• [Problem to solve]:
Starting at the line containing "for key, value", please quote every line up to and including the line containing "radians(degrees), 0.01, 5000", exactly, and nothing beyond.

• [Provided data]:
——

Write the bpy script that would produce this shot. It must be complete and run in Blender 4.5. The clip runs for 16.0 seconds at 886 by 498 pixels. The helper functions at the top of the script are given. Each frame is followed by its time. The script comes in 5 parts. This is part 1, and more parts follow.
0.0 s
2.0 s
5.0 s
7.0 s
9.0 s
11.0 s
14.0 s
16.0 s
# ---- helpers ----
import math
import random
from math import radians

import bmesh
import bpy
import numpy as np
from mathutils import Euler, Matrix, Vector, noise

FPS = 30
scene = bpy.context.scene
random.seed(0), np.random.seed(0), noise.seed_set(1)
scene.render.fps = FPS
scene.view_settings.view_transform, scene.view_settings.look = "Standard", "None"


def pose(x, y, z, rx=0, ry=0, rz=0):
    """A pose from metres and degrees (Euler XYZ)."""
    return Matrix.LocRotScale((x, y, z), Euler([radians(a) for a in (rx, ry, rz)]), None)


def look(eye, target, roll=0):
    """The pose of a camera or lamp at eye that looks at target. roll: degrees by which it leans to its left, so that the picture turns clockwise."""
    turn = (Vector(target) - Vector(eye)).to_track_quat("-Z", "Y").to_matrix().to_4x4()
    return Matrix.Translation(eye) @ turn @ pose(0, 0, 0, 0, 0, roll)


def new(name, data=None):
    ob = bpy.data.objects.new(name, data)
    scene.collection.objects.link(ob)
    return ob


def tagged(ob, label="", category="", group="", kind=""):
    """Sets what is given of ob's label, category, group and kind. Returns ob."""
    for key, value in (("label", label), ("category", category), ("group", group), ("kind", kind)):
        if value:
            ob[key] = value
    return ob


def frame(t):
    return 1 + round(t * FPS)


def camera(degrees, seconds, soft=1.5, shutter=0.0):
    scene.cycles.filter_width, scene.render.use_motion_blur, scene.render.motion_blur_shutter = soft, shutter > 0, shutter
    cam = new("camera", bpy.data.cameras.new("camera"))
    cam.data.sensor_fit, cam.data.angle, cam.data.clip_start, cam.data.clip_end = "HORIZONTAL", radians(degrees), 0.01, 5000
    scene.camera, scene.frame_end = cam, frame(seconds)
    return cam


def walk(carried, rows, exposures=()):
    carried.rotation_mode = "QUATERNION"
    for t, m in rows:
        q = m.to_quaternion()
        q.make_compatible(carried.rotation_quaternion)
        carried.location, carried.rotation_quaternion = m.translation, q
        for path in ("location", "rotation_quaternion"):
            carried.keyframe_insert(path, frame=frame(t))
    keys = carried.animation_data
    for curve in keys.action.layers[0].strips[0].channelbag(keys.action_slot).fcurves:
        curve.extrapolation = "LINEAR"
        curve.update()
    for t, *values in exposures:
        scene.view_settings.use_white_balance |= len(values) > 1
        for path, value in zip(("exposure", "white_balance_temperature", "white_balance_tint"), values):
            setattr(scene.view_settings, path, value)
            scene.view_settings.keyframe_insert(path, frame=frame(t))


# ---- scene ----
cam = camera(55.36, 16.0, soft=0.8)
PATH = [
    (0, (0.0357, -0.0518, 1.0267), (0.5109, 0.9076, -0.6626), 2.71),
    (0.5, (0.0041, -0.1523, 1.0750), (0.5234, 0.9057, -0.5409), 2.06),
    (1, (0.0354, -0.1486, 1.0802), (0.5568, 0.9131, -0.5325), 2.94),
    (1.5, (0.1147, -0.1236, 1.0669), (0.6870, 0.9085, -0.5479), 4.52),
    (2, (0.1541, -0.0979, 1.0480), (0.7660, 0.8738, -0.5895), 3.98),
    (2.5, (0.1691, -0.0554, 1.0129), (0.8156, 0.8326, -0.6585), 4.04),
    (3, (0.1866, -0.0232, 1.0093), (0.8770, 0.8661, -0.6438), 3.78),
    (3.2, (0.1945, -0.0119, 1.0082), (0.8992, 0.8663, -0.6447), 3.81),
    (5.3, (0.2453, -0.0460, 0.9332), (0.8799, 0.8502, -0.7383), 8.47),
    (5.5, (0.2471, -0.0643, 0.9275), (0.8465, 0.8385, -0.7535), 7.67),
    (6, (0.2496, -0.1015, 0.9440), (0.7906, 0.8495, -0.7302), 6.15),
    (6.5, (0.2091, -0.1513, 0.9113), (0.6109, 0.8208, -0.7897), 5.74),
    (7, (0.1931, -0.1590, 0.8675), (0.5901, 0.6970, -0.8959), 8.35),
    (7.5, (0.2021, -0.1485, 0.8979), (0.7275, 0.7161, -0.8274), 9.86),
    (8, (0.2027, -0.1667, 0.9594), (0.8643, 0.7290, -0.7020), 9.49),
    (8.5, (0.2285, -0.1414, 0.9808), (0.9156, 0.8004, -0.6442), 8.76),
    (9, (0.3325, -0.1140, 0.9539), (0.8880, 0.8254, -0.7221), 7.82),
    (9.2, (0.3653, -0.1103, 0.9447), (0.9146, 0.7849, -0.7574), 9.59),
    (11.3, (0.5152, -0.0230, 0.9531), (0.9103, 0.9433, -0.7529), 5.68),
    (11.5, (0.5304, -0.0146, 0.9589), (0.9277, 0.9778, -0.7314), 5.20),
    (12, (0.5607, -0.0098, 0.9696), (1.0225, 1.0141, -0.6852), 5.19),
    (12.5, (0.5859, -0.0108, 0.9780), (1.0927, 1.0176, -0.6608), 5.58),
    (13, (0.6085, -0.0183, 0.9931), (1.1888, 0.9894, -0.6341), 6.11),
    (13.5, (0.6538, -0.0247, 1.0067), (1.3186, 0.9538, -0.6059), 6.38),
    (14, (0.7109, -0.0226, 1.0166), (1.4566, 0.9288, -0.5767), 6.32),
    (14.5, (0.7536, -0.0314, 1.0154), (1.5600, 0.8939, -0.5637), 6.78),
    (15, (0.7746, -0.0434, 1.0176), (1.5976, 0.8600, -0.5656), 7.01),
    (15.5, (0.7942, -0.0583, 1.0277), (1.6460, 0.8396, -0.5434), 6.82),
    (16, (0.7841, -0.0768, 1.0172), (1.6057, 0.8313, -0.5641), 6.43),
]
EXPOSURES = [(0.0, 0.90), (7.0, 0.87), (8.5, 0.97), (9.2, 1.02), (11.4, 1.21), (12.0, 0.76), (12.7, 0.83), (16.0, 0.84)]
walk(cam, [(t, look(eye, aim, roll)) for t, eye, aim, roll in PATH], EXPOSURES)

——

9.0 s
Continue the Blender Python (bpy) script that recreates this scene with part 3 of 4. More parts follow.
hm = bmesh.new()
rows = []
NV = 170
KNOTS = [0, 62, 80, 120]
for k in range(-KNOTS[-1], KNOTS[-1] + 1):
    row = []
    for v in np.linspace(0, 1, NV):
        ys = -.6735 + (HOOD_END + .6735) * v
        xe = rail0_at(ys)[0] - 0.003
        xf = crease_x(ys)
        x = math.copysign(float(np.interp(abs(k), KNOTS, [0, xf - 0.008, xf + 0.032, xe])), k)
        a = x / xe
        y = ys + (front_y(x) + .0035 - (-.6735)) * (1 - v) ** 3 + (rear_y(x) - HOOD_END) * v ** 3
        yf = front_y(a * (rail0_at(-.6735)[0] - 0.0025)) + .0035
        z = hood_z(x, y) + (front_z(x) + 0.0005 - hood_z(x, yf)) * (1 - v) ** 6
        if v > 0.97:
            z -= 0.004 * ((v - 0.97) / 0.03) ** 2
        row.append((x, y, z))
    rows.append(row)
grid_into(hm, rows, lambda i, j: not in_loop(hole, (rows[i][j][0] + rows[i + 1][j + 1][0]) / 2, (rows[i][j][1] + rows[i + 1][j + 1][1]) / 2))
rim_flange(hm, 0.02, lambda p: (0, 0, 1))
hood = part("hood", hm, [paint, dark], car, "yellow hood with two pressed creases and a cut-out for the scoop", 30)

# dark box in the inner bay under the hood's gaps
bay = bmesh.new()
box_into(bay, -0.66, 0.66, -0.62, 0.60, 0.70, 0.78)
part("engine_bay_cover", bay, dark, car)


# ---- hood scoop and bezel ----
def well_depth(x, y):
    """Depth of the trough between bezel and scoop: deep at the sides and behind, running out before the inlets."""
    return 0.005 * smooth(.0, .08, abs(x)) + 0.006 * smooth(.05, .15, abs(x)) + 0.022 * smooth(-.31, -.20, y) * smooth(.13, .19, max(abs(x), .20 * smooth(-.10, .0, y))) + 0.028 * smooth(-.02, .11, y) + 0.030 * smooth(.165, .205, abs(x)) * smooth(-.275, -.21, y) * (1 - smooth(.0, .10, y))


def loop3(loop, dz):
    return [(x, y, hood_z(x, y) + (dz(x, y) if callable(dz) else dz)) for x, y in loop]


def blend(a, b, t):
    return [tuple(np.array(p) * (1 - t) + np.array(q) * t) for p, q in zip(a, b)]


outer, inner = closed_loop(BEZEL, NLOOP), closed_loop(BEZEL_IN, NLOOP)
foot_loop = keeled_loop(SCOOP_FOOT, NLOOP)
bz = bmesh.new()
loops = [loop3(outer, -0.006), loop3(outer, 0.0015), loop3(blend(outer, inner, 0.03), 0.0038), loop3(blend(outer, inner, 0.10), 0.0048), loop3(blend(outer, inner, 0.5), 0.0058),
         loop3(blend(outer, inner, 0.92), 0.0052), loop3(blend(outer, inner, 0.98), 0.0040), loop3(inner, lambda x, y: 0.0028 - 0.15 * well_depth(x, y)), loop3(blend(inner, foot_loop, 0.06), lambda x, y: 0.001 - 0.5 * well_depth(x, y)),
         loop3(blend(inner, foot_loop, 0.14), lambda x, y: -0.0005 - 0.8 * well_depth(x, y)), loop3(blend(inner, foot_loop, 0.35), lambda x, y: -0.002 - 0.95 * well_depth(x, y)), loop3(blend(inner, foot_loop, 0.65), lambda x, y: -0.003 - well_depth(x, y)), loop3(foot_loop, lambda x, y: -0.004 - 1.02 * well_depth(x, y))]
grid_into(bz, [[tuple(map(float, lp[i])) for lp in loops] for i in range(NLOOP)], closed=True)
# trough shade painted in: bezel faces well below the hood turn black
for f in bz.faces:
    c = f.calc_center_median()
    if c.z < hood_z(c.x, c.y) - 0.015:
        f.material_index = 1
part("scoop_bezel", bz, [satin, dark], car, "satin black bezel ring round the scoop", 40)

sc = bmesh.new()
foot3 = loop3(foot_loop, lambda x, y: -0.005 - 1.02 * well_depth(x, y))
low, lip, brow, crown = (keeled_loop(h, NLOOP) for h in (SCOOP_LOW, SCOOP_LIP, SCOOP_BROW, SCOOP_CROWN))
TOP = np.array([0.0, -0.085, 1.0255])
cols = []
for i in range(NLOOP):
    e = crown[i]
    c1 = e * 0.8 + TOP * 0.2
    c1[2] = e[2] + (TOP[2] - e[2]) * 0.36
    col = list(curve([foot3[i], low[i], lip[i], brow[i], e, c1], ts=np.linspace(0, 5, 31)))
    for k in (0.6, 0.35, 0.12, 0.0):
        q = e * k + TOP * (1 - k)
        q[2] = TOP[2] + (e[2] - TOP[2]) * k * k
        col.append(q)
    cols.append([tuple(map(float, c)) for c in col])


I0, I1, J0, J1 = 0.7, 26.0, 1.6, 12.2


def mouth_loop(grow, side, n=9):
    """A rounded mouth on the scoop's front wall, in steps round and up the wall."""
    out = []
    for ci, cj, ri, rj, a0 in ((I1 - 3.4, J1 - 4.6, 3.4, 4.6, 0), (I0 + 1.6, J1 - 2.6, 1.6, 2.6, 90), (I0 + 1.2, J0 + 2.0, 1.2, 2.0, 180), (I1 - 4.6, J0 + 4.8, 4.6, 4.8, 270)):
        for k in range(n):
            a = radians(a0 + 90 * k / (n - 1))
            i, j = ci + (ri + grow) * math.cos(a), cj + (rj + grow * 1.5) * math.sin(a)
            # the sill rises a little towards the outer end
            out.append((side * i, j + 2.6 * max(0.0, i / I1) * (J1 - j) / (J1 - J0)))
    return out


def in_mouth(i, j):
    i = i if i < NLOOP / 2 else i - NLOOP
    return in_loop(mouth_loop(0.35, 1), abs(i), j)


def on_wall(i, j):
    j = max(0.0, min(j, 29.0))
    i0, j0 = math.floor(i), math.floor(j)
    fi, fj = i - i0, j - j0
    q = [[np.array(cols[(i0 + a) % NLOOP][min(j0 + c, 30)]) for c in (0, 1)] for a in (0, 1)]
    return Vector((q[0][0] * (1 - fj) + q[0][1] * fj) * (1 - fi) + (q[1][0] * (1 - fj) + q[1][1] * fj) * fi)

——

• [Output for this task]:
    for key, value in (("label", label), ("category", category), ("group", group), ("kind", kind)):
        if value:
            ob[key] = value
    return ob


def frame(t):
    return 1 + round(t * FPS)


def camera(degrees, seconds, soft=1.5, shutter=0.0):
    scene.cycles.filter_width, scene.render.use_motion_blur, scene.render.motion_blur_shutter = soft, shutter > 0, shutter
    cam = new("camera", bpy.data.cameras.new("camera"))
    cam.data.sensor_fit, cam.data.angle, cam.data.clip_start, cam.data.clip_end = "HORIZONTAL", radians(degrees), 0.01, 5000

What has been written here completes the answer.